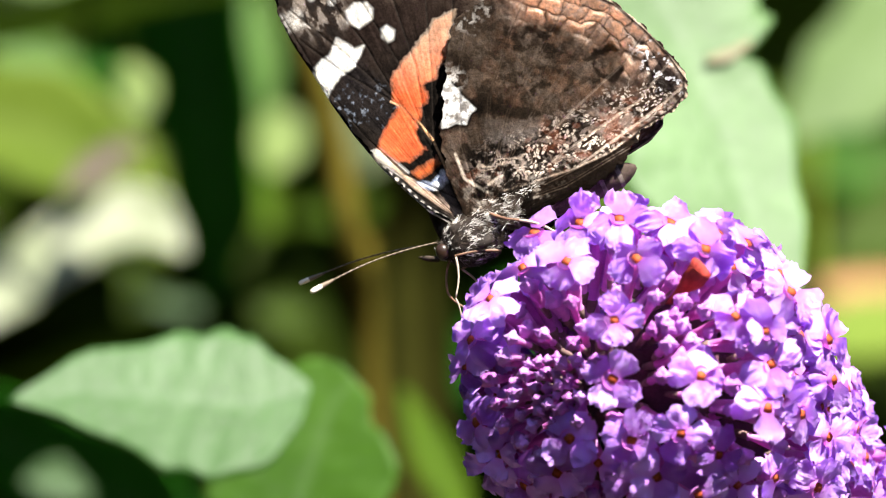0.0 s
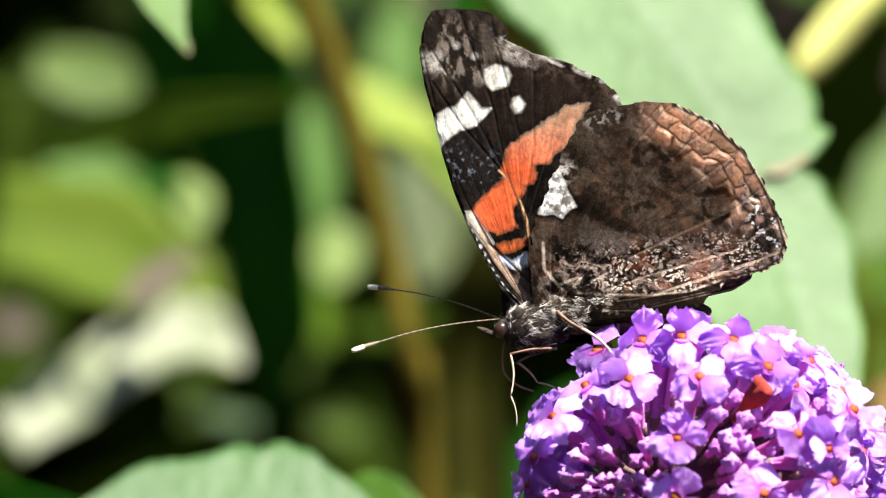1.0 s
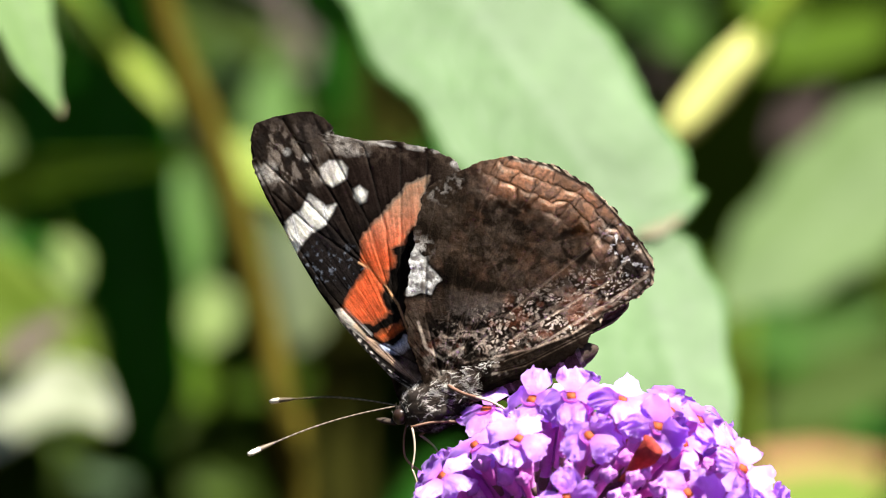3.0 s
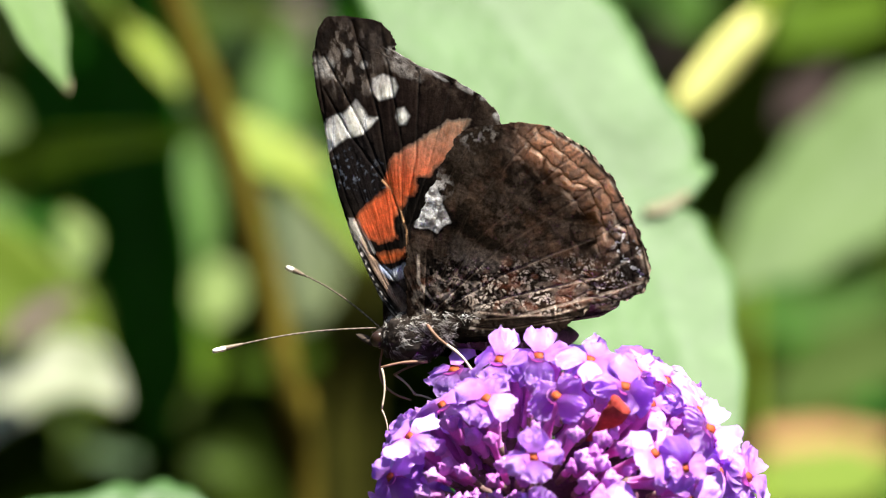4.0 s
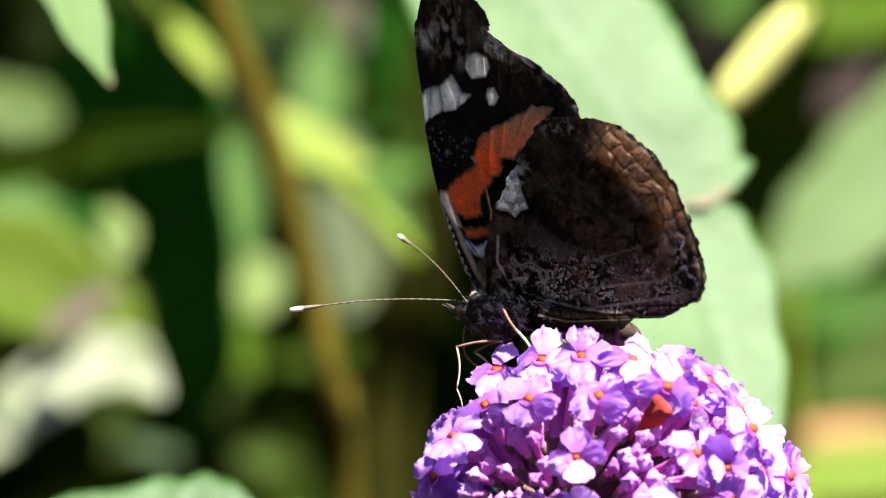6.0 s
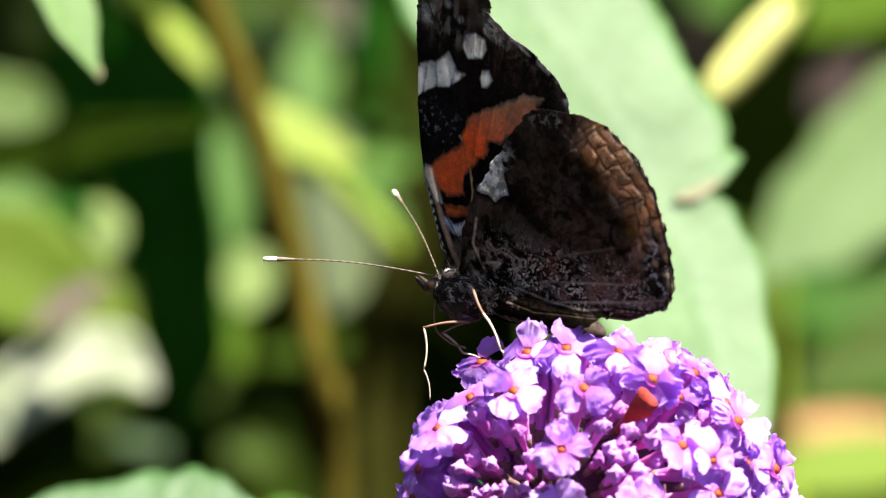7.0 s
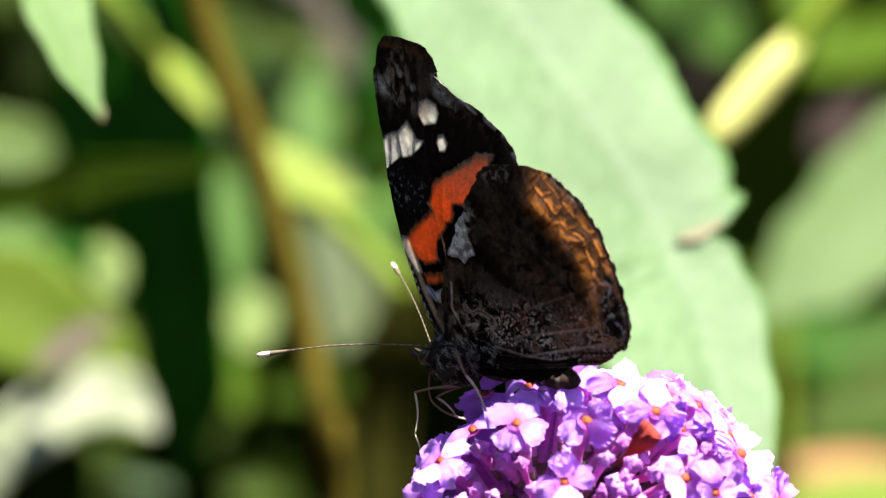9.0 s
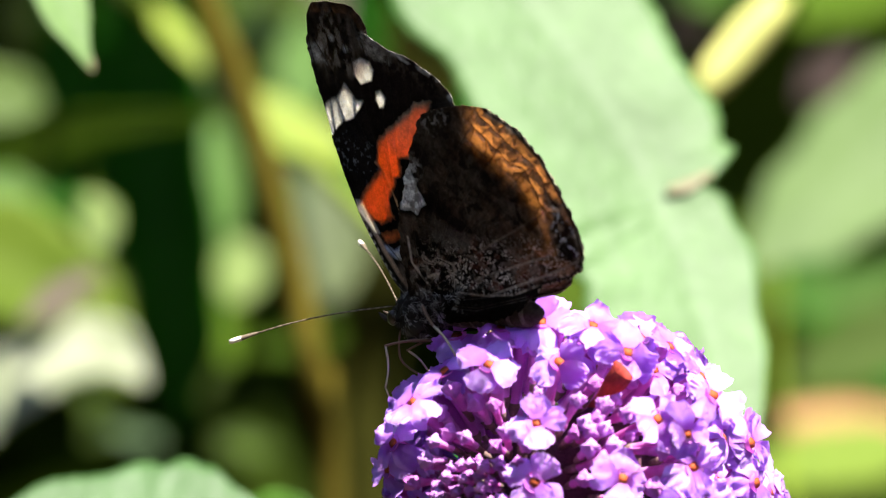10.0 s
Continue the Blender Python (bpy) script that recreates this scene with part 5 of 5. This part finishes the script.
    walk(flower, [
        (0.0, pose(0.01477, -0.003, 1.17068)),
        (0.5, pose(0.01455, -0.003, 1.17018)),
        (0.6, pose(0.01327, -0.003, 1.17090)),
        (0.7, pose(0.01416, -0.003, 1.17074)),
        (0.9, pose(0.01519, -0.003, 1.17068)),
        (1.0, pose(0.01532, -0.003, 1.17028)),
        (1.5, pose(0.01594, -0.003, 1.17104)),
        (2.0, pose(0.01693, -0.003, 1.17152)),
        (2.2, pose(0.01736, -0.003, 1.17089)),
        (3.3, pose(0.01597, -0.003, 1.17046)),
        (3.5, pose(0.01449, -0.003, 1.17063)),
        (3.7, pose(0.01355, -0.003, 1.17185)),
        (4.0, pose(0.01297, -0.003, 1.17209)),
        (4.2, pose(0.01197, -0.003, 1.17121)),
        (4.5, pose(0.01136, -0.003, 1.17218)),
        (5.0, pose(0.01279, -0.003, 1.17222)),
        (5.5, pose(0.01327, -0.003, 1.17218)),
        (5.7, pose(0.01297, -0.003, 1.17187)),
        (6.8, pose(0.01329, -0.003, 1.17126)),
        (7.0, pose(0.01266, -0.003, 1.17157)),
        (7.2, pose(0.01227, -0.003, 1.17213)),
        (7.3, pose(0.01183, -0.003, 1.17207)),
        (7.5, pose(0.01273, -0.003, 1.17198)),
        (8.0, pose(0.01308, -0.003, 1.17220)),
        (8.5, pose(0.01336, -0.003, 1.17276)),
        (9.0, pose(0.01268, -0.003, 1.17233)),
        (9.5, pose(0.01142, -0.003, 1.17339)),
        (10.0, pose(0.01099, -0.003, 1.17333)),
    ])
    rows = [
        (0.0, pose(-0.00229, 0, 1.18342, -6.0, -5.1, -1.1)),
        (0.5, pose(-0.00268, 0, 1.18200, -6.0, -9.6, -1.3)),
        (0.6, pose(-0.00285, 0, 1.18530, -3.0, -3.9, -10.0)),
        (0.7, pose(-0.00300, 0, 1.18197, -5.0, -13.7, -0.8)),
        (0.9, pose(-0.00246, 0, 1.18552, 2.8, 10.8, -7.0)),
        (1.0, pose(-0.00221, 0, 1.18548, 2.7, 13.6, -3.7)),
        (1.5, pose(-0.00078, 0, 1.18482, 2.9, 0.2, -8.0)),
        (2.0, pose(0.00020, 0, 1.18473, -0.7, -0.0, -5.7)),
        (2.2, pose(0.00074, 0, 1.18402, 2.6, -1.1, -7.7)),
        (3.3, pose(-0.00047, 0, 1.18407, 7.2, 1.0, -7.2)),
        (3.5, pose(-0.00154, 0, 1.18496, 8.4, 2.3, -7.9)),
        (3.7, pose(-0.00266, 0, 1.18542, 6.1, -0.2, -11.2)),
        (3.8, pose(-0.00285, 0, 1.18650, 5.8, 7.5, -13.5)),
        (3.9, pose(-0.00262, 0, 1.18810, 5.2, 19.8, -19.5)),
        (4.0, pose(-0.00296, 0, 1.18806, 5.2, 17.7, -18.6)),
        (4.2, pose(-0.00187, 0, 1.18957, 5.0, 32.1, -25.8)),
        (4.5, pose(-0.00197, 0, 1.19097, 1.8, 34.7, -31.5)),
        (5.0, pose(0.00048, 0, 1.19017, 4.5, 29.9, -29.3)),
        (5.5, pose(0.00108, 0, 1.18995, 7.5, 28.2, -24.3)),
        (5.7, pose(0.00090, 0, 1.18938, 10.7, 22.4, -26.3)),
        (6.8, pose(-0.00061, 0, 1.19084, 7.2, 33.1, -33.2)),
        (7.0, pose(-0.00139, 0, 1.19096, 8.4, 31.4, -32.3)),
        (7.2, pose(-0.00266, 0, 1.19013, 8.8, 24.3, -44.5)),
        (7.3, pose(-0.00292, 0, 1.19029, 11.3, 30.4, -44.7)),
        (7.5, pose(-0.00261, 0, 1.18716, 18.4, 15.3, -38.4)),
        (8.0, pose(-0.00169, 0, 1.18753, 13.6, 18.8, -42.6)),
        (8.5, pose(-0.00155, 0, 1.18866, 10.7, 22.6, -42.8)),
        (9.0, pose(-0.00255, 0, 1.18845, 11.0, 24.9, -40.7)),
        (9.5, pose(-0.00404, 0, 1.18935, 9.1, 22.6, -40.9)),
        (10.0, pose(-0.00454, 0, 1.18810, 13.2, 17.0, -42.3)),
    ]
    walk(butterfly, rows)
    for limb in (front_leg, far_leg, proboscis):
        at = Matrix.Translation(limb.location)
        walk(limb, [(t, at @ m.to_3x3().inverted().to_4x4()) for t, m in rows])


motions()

WHAT THE TASK ASKS |
Every line above should be returned exactly; the pictures stay out.

THE COMPLETED TASK |
0.0 s
1.0 s
3.0 s
4.0 s
6.0 s
7.0 s
9.0 s
10.0 s
Continue the Blender Python (bpy) script that recreates this scene with part 5 of 5. This part finishes the script.
    walk(flower, [
        (0.0, pose(0.01477, -0.003, 1.17068)),
        (0.5, pose(0.01455, -0.003, 1.17018)),
        (0.6, pose(0.01327, -0.003, 1.17090)),
        (0.7, pose(0.01416, -0.003, 1.17074)),
        (0.9, pose(0.01519, -0.003, 1.17068)),
        (1.0, pose(0.01532, -0.003, 1.17028)),
        (1.5, pose(0.01594, -0.003, 1.17104)),
        (2.0, pose(0.01693, -0.003, 1.17152)),
        (2.2, pose(0.01736, -0.003, 1.17089)),
        (3.3, pose(0.01597, -0.003, 1.17046)),
        (3.5, pose(0.01449, -0.003, 1.17063)),
        (3.7, pose(0.01355, -0.003, 1.17185)),
        (4.0, pose(0.01297, -0.003, 1.17209)),
        (4.2, pose(0.01197, -0.003, 1.17121)),
        (4.5, pose(0.01136, -0.003, 1.17218)),
        (5.0, pose(0.01279, -0.003, 1.17222)),
        (5.5, pose(0.01327, -0.003, 1.17218)),
        (5.7, pose(0.01297, -0.003, 1.17187)),
        (6.8, pose(0.01329, -0.003, 1.17126)),
        (7.0, pose(0.01266, -0.003, 1.17157)),
        (7.2, pose(0.01227, -0.003, 1.17213)),
        (7.3, pose(0.01183, -0.003, 1.17207)),
        (7.5, pose(0.01273, -0.003, 1.17198)),
        (8.0, pose(0.01308, -0.003, 1.17220)),
        (8.5, pose(0.01336, -0.003, 1.17276)),
        (9.0, pose(0.01268, -0.003, 1.17233)),
        (9.5, pose(0.01142, -0.003, 1.17339)),
        (10.0, pose(0.01099, -0.003, 1.17333)),
    ])
    rows = [
        (0.0, pose(-0.00229, 0, 1.18342, -6.0, -5.1, -1.1)),
        (0.5, pose(-0.00268, 0, 1.18200, -6.0, -9.6, -1.3)),
        (0.6, pose(-0.00285, 0, 1.18530, -3.0, -3.9, -10.0)),
        (0.7, pose(-0.00300, 0, 1.18197, -5.0, -13.7, -0.8)),
        (0.9, pose(-0.00246, 0, 1.18552, 2.8, 10.8, -7.0)),
        (1.0, pose(-0.00221, 0, 1.18548, 2.7, 13.6, -3.7)),
        (1.5, pose(-0.00078, 0, 1.18482, 2.9, 0.2, -8.0)),
        (2.0, pose(0.00020, 0, 1.18473, -0.7, -0.0, -5.7)),
        (2.2, pose(0.00074, 0, 1.18402, 2.6, -1.1, -7.7)),
        (3.3, pose(-0.00047, 0, 1.18407, 7.2, 1.0, -7.2)),
        (3.5, pose(-0.00154, 0, 1.18496, 8.4, 2.3, -7.9)),
        (3.7, pose(-0.00266, 0, 1.18542, 6.1, -0.2, -11.2)),
        (3.8, pose(-0.00285, 0, 1.18650, 5.8, 7.5, -13.5)),
        (3.9, pose(-0.00262, 0, 1.18810, 5.2, 19.8, -19.5)),
        (4.0, pose(-0.00296, 0, 1.18806, 5.2, 17.7, -18.6)),
        (4.2, pose(-0.00187, 0, 1.18957, 5.0, 32.1, -25.8)),
        (4.5, pose(-0.00197, 0, 1.19097, 1.8, 34.7, -31.5)),
        (5.0, pose(0.00048, 0, 1.19017, 4.5, 29.9, -29.3)),
        (5.5, pose(0.00108, 0, 1.18995, 7.5, 28.2, -24.3)),
        (5.7, pose(0.00090, 0, 1.18938, 10.7, 22.4, -26.3)),
        (6.8, pose(-0.00061, 0, 1.19084, 7.2, 33.1, -33.2)),
        (7.0, pose(-0.00139, 0, 1.19096, 8.4, 31.4, -32.3)),
        (7.2, pose(-0.00266, 0, 1.19013, 8.8, 24.3, -44.5)),
        (7.3, pose(-0.00292, 0, 1.19029, 11.3, 30.4, -44.7)),
        (7.5, pose(-0.00261, 0, 1.18716, 18.4, 15.3, -38.4)),
        (8.0, pose(-0.00169, 0, 1.18753, 13.6, 18.8, -42.6)),
        (8.5, pose(-0.00155, 0, 1.18866, 10.7, 22.6, -42.8)),
        (9.0, pose(-0.00255, 0, 1.18845, 11.0, 24.9, -40.7)),
        (9.5, pose(-0.00404, 0, 1.18935, 9.1, 22.6, -40.9)),
        (10.0, pose(-0.00454, 0, 1.18810, 13.2, 17.0, -42.3)),
    ]
    walk(butterfly, rows)
    for limb in (front_leg, far_leg, proboscis):
        at = Matrix.Translation(limb.location)
        walk(limb, [(t, at @ m.to_3x3().inverted().to_4x4()) for t, m in rows])


motions()